TodaysVerse.net
What? know ye not that your body is the temple of the Holy Ghost which is in you, which ye have of God, and ye are not your own?
King James Version

Meaning

Paul wrote this letter to the early church in Corinth, a city in ancient Greece known for its wealth and moral permissiveness. Some believers there had adopted a popular Greek philosophical idea — that physical bodies didn't really matter spiritually, only the soul did. Paul pushes back hard: your body isn't just a shell. The Holy Spirit — God's own presence — actually lives inside you. The phrase "you are not your own" refers to the idea that Jesus paid a price to redeem his followers, much like purchasing someone's freedom in the ancient world. This verse is part of a broader argument Paul makes about sexual ethics, but its implications stretch into every corner of how we treat ourselves.

Prayer

God, it's hard to believe something holy lives in me when I feel so ordinary — or worse.

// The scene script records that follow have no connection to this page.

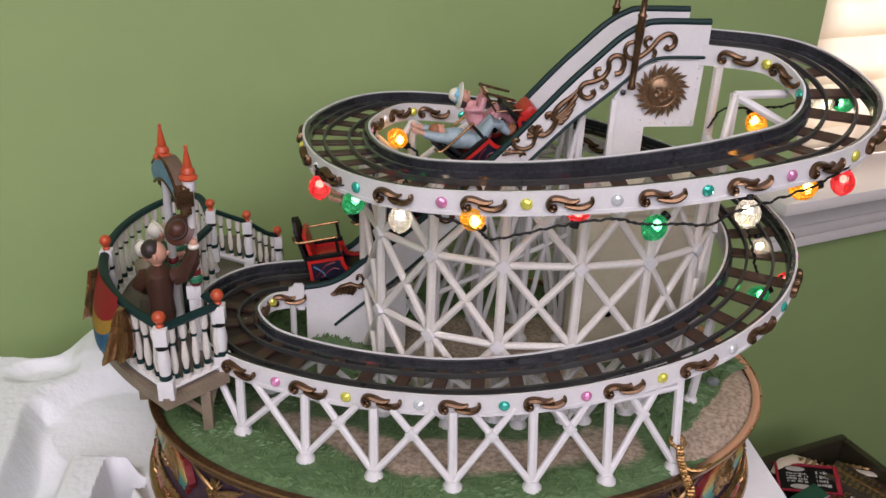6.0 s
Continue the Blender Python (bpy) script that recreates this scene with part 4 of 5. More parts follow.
# inner row under the lower track
INR = [(-0.118, 0.060), (-0.082, 0.048), (-0.040, 0.030), (0.004, 0.014), (0.052, 0.011), (0.098, 0.014), (0.140, 0.022), (0.176, 0.012 + 0.030)]
iv = [Vector((x, y, 0.058)) for x, y in INR]
it = [Vector((x, y, under(x, y, 14 * SEG, NCL, -HW) + 0.001)) for x, y in INR]
bt = bmesh.new(); tube(bt, [it[0], iv[0]], 0.001, 5)
back = part("inner_trestle", bt, WHITE, toy, "white inner trestle under the lower track")
trestle(iv, it, back, 0.0028, 0.0021)
rp = Vector((0.180, 0.030, 0.060))
bar("post", rp, Vector((0.183, 0.026, under(0.182, 0.026, 14 * SEG, NCL, 0))), 0.0032, back)
piece("post_foot", foot_m, Matrix.Translation(rp), back)

# the end of the inner fascia at the foot of the lift: a short post with a rounded cap
ep = Vector((-0.1050, 0.1120, 0.060))
bar("post", ep, ep + Vector((0, 0, 0.040)), 0.0024, back)
piece("post_foot", foot_m, Matrix.Translation(ep), back)
bm = bmesh.new()
plate(bm, [(-0.1010, 0.0950), (-0.0962, 0.0950), (-0.0962, 0.1150), (-0.0975, 0.1170), (-0.1030, 0.1170), (-0.1050, 0.1145), (-0.1075, 0.1135), (-0.1085, 0.1060), (-0.1030, 0.1000)], Matrix.Translation((0, 0.1105, 0)), 0.0020)
part("end_plate", bm, WHITE, back, "stepped white end plate of the inner fascia", smooth=False)

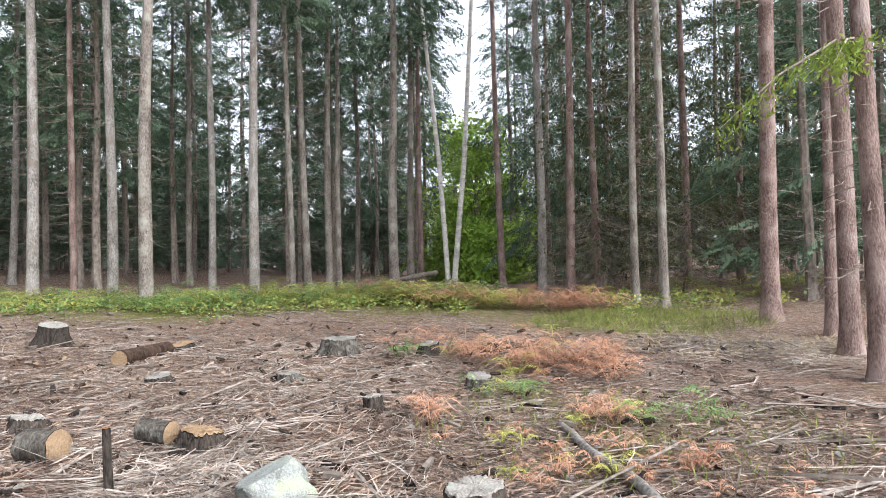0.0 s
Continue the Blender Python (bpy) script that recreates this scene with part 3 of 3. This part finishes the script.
log("thin_pole", (-37.2, -11.0), (-36.6, -10.2), 0.025, 0.02, BARK_FAR, WOOD_GREY, "thin dark stick poking out of the ground", 32, 6, 0.02, (-0.05, 0.9))
log("pale_pole", (-24.9, 1.15), (-22.9, 1.4), 0.03, 0.02, STICK, WOOD_GREY, "pale peeled pole on the litter", 33, 8, 0.04)
log("pale_pole", (-7.9, 1.0), (-6.6, 1.25), 0.028, 0.02, STICK, WOOD_GREY, "pale peeled pole leaning by a stump", 34, 8, 0.03, (0.15, 0.0))
log("slim_log", (-7.6, 3.6), (-8.5, 3.0), 0.045, 0.035, STICK, WOOD_TAN, "pale slim log on tangled sticks", 35, 8, 0.03)
log("thin_pole", (-29.6, 2.0), (-30.5, 3.0), 0.02, 0.015, STICK, WOOD_GREY, "thin pale branch caught among ferns", 36, 6, 0.03, (0.0, 0.25))
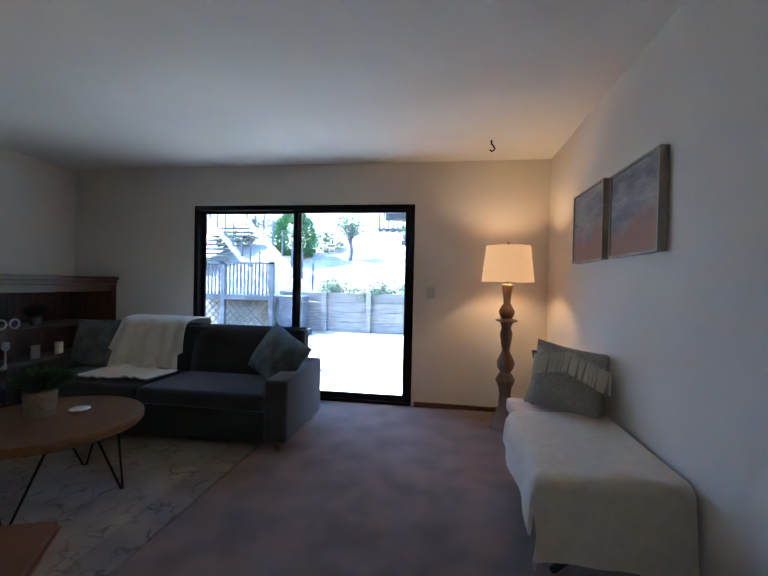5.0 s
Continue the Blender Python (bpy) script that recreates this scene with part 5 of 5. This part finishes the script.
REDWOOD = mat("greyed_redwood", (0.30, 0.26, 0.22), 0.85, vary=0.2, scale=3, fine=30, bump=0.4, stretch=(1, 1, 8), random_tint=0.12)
# deck timber with its shade put into the colour, used on other wood too
SHADEWOOD = mat("shaded_deck_timber", (0.13, 0.12, 0.12), 0.85, vary=0.2, scale=3, fine=30, bump=0.4, random_tint=0.12)
rw = thing("retaining_wall", "greyed redwood plank retaining wall with posts", "retaining wall")
for k, x in enumerate([-4.4 + 1.25 * j for j in range(11)]):
    part("post", boxes((x - 0.06, x + 0.06, 12.08, 12.2, -0.15, 0.98), bevel=0.008), REDWOOD, rw)
for j in range(4):
    for x in (-4.4, -0.65, 3.1):
        part("plank", boxes((x, x + 3.74, 12.2, 12.26, -0.12 + j * 0.27, 0.14 + j * 0.27), bevel=0.006), REDWOOD, rw)


def shrub(name, label, x, y, z, r, h, n, rg, material, ln=0.16, trunk=0.0, lumps=14):
    t = thing(name, label, "tree" if trunk else "shrub", pose(x, y, z))
    if trunk:
        part("trunk", tube([(0, 0, -0.2), (0.05, 0.02, trunk * 0.5), (0, 0, trunk + h * 0.4)], [0.11, 0.08, 0.04], 8), SHADEWOOD, t)
        for k in range(5):
            a = k * 1.3
            part("limb", tube([(0, 0, trunk * 0.8), (r * 0.35 * math.cos(a), r * 0.35 * math.sin(a), trunk + h * 0.25), (r * 0.7 * math.cos(a), r * 0.7 * math.sin(a), trunk + h * 0.55)], [0.05, 0.03, 0.012], 6), SHADEWOOD, t)
    bm = bmesh.new()
    spots = []
    n, ln = int(n * 2.6), ln * 0.55
    for k in range(lumps):
        a, q = rg.uniform(0, 6.283), rg.uniform(0.1, 0.8) * r
        c0 = Vector((q * math.cos(a), q * math.sin(a), trunk + rg.uniform(0.2, 0.85) * h))
        for _ in range(n // lumps):
            d = Vector((rg.gauss(0, 1), rg.gauss(0, 1), rg.gauss(0, 0.8))).normalized()
            spots.append((c0 + d * rg.uniform(0.4, 1) * min(r, h) * 0.42, d + Vector((rg.uniform(-0.5, 0.5), rg.uniform(-0.5, 0.5), rg.uniform(-0.4, 0.4)))))
    leaves(bm, spots, rg, ln, 0.55, 0.2)
    part("crown", bm, material, t)
    return t


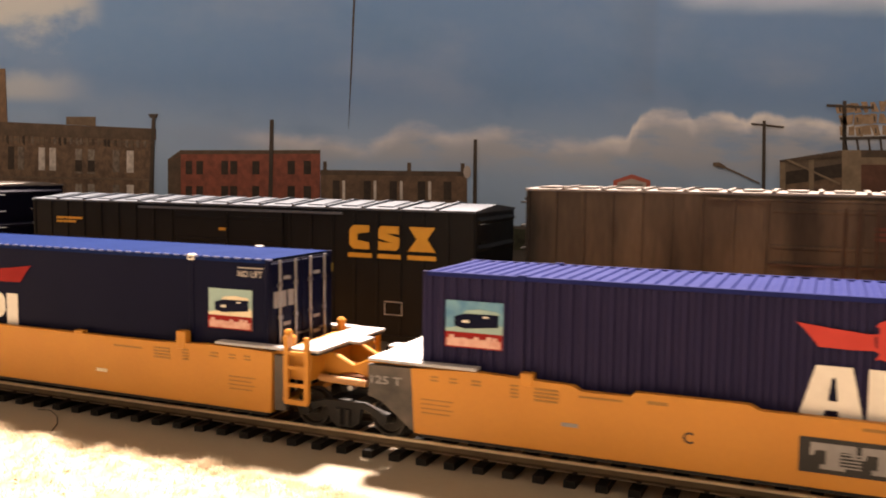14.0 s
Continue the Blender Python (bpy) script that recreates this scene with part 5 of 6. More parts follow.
def rib_hopper(cx):
    car = thing("hopper_car", "rust-brown weathered covered hopper with ribbed sides", "hopper car", "cars of the far train")
    H, W = 0.0957, 0.0178
    zt, zb = 0.0486, 0.0155
    bm = bmesh.new()
    prism(bm, [(-W + 0.0008, 0.036), (W - 0.0008, 0.036), (W - 0.0008, zt), (W - 0.003, 0.0515), (-W + 0.003, 0.0515), (-W + 0.0008, zt)], "x", -H + 0.002, H - 0.002)
    part("body", bm, RUST, car)
    bm = bmesh.new()
    prism(bm, [(-H + 0.002, 0.036), (H - 0.002, 0.036), (H - 0.024, zb), (-H + 0.024, zb)], "y", -W + 0.0008, W - 0.0008)
    part("lower_body", bm, RUST_PALE, car)
    n = 18
    for s in (-1, 1):
        boxes("top_chord", [(-H, H, *sorted((s * W, s * (W - 0.0016))), zt - 0.0012, zt + 0.0004)], RUST_ROOF, car, bevel=0.0002)
        boxes("side_sill", [(-H, H, *sorted((s * W, s * (W - 0.0016))), zb - 0.0012, zb + 0.0012)], RUST, car, bevel=0.0002)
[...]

Teach me to treat this body with the care it deserves as your dwelling place. And where I've been harsh or careless with myself, give me the same gentleness you have for me. Amen.

Reflection

We renovate historic buildings. We rope off ancient ruins. We lower our voices in cathedrals. There's something in us that recognizes sacred space and responds to it differently. And yet — if Paul is right — you are walking around in one. Every body that carries the Holy Spirit is, by definition, a dwelling place of God. Not just your "spiritual life." Your actual body. The one that's tired on Wednesday afternoons, that reaches for its phone too often, that sometimes forgets to drink water. The second half of this verse tends to unsettle people: "You are not your own." That sounds like a loss of freedom. But consider what it might actually mean. If you belong to someone who loves you completely, whose claim on you is pure grace — that's not captivity, that's security. The question worth sitting with today isn't "how do I keep this body pure?" It's "do I actually believe something holy lives here?" Because if you did, it might change not just what you do, but how gently you speak to yourself when you fall short.

Discussion Questions

1

What do you think Paul means when he says the body is a 'temple of the Holy Spirit' — and how is that different from how you normally think about your own body?

2

In what area of your physical life — sleep, food, rest, or stress — do you most struggle to treat yourself as something worth caring for?

3

Paul says 'you are not your own' — do you experience that as a comforting truth or a threatening one, and what does that reaction reveal about you?

4

How might believing that the Spirit lives inside the people around you change how you treat them, especially when they frustrate or disappoint you?

5

What is one concrete habit or pattern you could change this week that would reflect a genuine belief that your body matters to God?